_INFORMATION SUPPLIED_
==================================================

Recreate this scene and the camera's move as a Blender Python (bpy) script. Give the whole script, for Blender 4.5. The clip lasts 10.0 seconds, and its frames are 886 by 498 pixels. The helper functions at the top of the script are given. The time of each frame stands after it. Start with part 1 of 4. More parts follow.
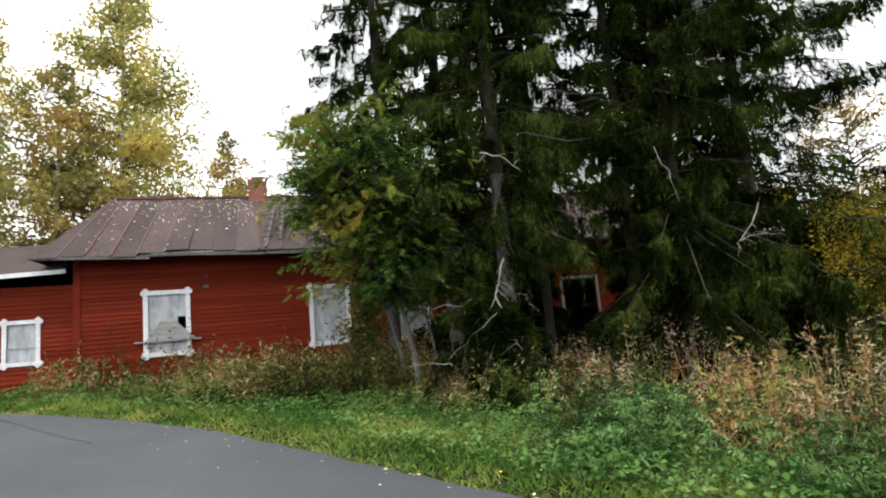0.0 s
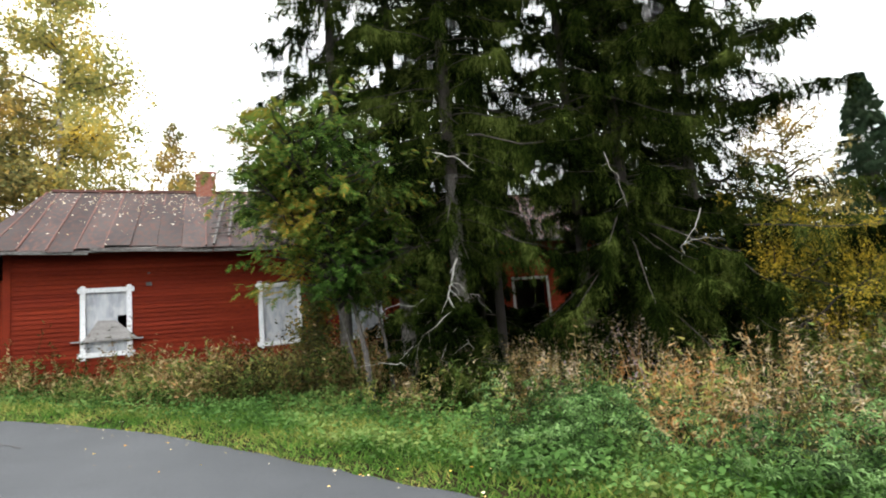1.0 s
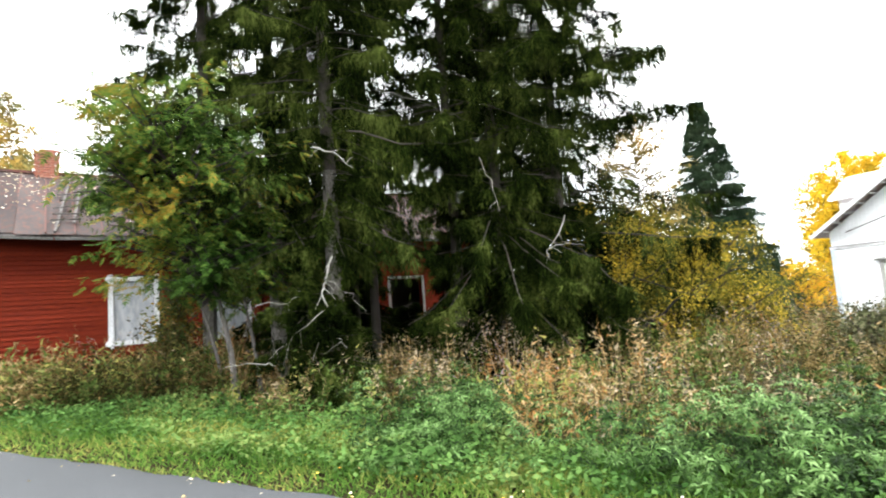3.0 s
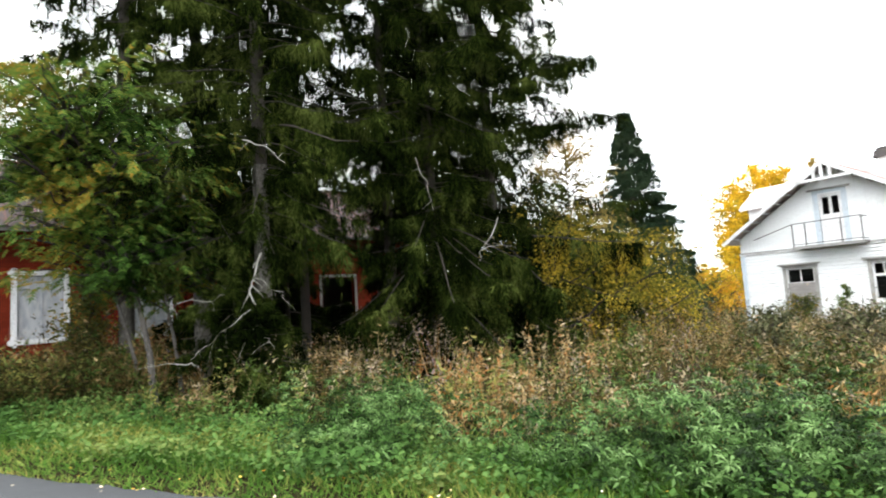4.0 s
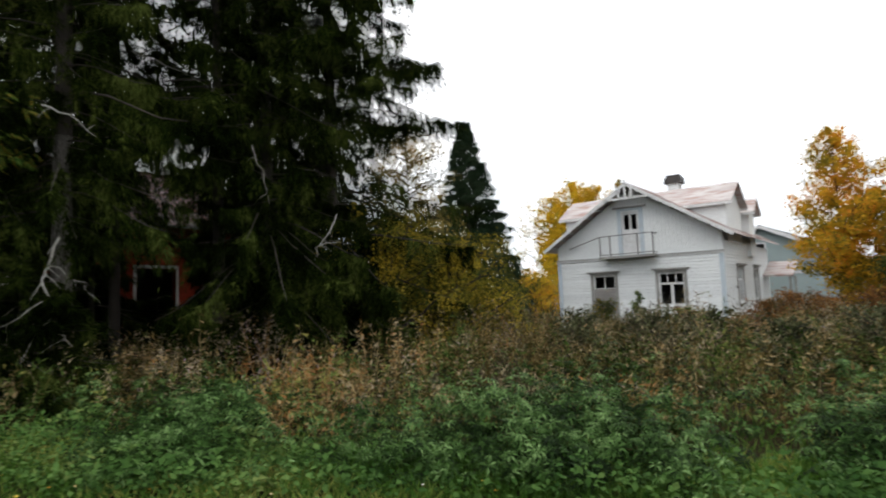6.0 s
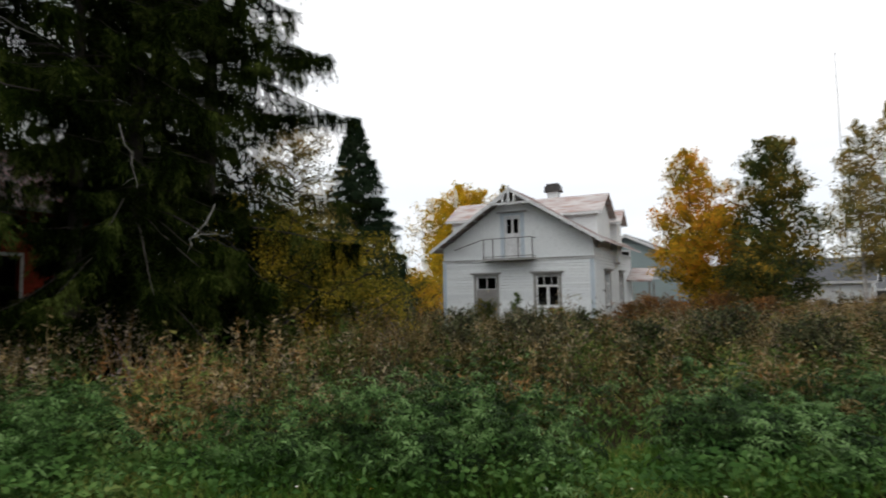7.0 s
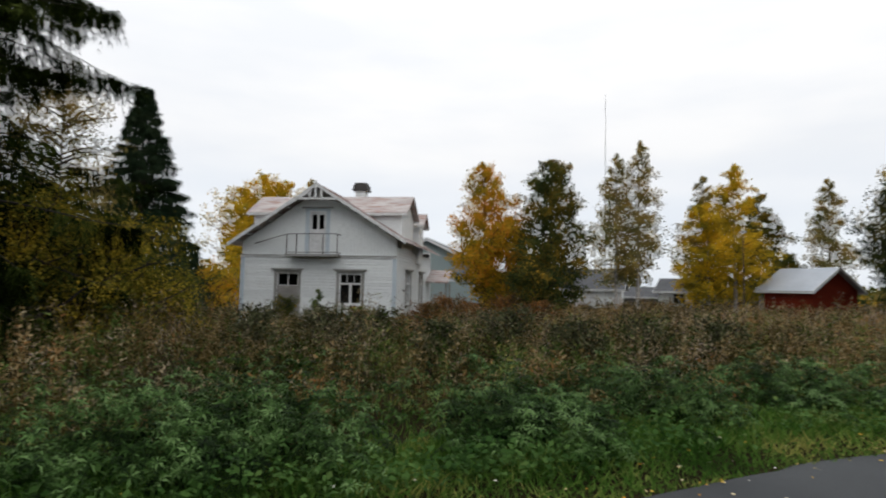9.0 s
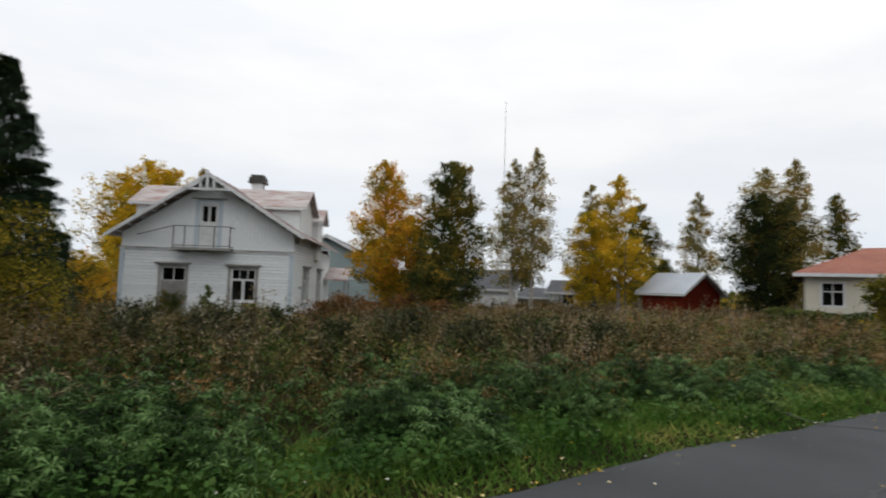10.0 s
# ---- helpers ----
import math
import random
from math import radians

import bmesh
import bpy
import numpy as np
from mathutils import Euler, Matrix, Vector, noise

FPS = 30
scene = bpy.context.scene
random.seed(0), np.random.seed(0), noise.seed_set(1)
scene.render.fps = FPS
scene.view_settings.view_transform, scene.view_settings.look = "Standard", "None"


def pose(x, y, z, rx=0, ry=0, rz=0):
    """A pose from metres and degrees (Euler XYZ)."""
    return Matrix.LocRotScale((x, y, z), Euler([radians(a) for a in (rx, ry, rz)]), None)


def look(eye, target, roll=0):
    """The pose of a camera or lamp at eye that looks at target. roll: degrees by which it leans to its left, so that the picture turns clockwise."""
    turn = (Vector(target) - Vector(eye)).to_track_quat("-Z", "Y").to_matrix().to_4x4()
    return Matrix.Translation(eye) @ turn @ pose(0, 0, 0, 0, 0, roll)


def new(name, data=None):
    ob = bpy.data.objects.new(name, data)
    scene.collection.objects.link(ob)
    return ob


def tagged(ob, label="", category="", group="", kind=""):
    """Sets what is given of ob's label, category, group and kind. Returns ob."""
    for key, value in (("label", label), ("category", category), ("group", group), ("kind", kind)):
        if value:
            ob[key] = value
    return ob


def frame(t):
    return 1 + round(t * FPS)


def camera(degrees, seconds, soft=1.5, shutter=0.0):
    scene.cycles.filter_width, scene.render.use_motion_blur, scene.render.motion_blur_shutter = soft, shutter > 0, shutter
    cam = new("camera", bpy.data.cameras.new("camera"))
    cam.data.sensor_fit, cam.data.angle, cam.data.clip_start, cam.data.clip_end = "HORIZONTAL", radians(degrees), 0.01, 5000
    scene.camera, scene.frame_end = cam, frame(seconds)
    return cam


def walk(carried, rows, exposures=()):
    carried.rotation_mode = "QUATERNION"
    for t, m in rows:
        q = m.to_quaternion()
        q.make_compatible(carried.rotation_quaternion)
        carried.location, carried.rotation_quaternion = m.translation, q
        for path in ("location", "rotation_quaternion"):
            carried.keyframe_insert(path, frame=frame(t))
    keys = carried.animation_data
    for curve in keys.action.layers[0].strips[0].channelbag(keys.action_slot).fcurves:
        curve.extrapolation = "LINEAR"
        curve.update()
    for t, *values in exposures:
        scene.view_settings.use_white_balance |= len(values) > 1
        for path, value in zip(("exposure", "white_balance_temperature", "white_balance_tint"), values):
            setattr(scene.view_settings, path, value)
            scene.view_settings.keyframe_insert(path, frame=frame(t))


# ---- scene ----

# ---- the camera and its walk ----
cam = camera(76.2, 10.0, soft=1.9, shutter=0.5)
EYE, ARM = 1.6, 0.1
PATH = [
    (0, 97.45, 4.81, 0.63),
    (0.5, 97.26, 4.72, -1.57),
    (1, 97.04, 4.63, -4.11),
    (1.5, 96.80, 4.54, -6.85),
    (2, 96.50, 4.45, -10.13),
    (2.5, 96.22, 4.35, -13.32),
    (4, 95.47, 3.64, -23.39),
    (4.5, 95.24, 3.30, -26.71),
    (5, 94.97, 3.02, -30.65),
    (6.5, 94.19, 1.65, -45.33),
    (7, 93.96, 0.96, -51.29),
    (7.5, 93.82, 0.37, -56.18),
    (8, 93.74, -0.20, -61.67),
    (8.5, 93.72, -0.74, -66.19),
    (9, 93.78, -1.14, -70.99),
    (9.5, 93.82, -1.58, -75.65),
    (10, 93.92, -2.04, -81.12),
]
EXPOSURES = [(0.0, -1.1), (1.0, -0.7), (1.5, -0.4), (2.5, -0.05), (4.0, -0.6), (4.5, -0.95), (5.0, -1.35), (6.5, -2.3), (8.5, -2.65), (10.0, -2.7)]
walk(cam, [(t, pose(-ARM * math.sin(radians(rz)), ARM * math.cos(radians(rz)), EYE, rx, ry, rz)) for t, rx, ry, rz in PATH], EXPOSURES)

# ---- world and light: a bright overcast sky ----
SUN_EL, SUN_AZ = 48.0, 235.0      # degrees; azimuth clockwise from +y
world = bpy.data.worlds.new("overcast_sky")
scene.world = world
world.use_nodes = True
nt = world.node_tree
nt.nodes.clear()
N = nt.nodes.new
sky = N("ShaderNodeTexSky")
sky.sky_type, sky.sun_disc = "NISHITA", False
sky.sun_elevation, sky.sun_rotation = radians(SUN_EL), radians(SUN_AZ)
coord, sep = N("ShaderNodeTexCoord"), N("ShaderNodeSeparateXYZ")
nt.links.new(coord.outputs["Generated"], sep.inputs[0])
grad = N("ShaderNodeValToRGB")
grad.color_ramp.elements[0].position, grad.color_ramp.elements[0].color = 0.0, (0.84, 0.9, 0.99, 1)
grad.color_ramp.elements[1].position, grad.color_ramp.elements[1].color = 0.22, (1.04, 1.04, 1.04, 1)
zenith = grad.color_ramp.elements.new(1.0)
zenith.color = (1.5, 1.5, 1.48, 1)
nt.links.new(sep.outputs[2], grad.inputs[0])
warp = N("ShaderNodeMapping")
warp.inputs["Scale"].default_value = (1.2, 1.2, 5.0)
nt.links.new(coord.outputs["Generated"], warp.inputs[0])
clouds = N("ShaderNodeTexNoise")
clouds.inputs["Scale"].default_value, clouds.inputs["Detail"].default_value = 2.2, 5
nt.links.new(warp.outputs[0], clouds.inputs["Vector"])
crmp = N("ShaderNodeValToRGB")
crmp.color_ramp.elements[0].position, crmp.color_ramp.elements[0].color = 0.35, (0.95, 0.965, 0.99, 1)
crmp.color_ramp.elements[1].position, crmp.color_ramp.elements[1].color = 0.6, (1.06, 1.05, 1.04, 1)
nt.links.new(clouds.outputs["Fac"], crmp.inputs[0])
mul = N("ShaderNodeMix")
mul.data_type, mul.blend_type = "RGBA", "MULTIPLY"
mul.inputs[0].default_value = 1.0
nt.links.new(grad.outputs[0], mul.inputs[6])
nt.links.new(crmp.outputs[0], mul.inputs[7])
bg_cloud, bg_sky, both, wout = N("ShaderNodeBackground"), N("ShaderNodeBackground"), N("ShaderNodeAddShader"), N("ShaderNodeOutputWorld")
bg_cloud.inputs[1].default_value, bg_sky.inputs[1].default_value = 5.4, 0.08
nt.links.new(mul.outputs[2], bg_cloud.inputs[0])
nt.links.new(sky.outputs[0], bg_sky.inputs[0])
nt.links.new(bg_cloud.outputs[0], both.inputs[0])
nt.links.new(bg_sky.outputs[0], both.inputs[1])
nt.links.new(both.outputs[0], wout.inputs[0])
sun = new("sun", bpy.data.lights.new("sun", "SUN"))
sun.data.energy, sun.data.angle, sun.data.color = 0.8, radians(30), (1.0, 0.96, 0.9)
sd = Vector((math.sin(radians(SUN_AZ)) * math.cos(radians(SUN_EL)), math.cos(radians(SUN_AZ)) * math.cos(radians(SUN_EL)), math.sin(radians(SUN_EL))))
sun.matrix_world = look(sd * 60, (0, 0, 0))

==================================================

_REQUEST_
In the listing above, find the line containing "setattr(scene.view_settings, path, value)" and the line containing "walk(cam, [(t, pose(-ARM". Output them and every line between, exactly, and nothing else.

_FULL SOLUTION_
            setattr(scene.view_settings, path, value)
            scene.view_settings.keyframe_insert(path, frame=frame(t))


# ---- scene ----

# ---- the camera and its walk ----
cam = camera(76.2, 10.0, soft=1.9, shutter=0.5)
EYE, ARM = 1.6, 0.1
PATH = [
    (0, 97.45, 4.81, 0.63),
    (0.5, 97.26, 4.72, -1.57),
    (1, 97.04, 4.63, -4.11),
    (1.5, 96.80, 4.54, -6.85),
    (2, 96.50, 4.45, -10.13),
    (2.5, 96.22, 4.35, -13.32),
    (4, 95.47, 3.64, -23.39),
    (4.5, 95.24, 3.30, -26.71),
    (5, 94.97, 3.02, -30.65),
    (6.5, 94.19, 1.65, -45.33),
    (7, 93.96, 0.96, -51.29),
    (7.5, 93.82, 0.37, -56.18),
    (8, 93.74, -0.20, -61.67),
    (8.5, 93.72, -0.74, -66.19),
    (9, 93.78, -1.14, -70.99),
    (9.5, 93.82, -1.58, -75.65),
    (10, 93.92, -2.04, -81.12),
]
EXPOSURES = [(0.0, -1.1), (1.0, -0.7), (1.5, -0.4), (2.5, -0.05), (4.0, -0.6), (4.5, -0.95), (5.0, -1.35), (6.5, -2.3), (8.5, -2.65), (10.0, -2.7)]
walk(cam, [(t, pose(-ARM * math.sin(radians(rz)), ARM * math.cos(radians(rz)), EYE, rx, ry, rz)) for t, rx, ry, rz in PATH], EXPOSURES)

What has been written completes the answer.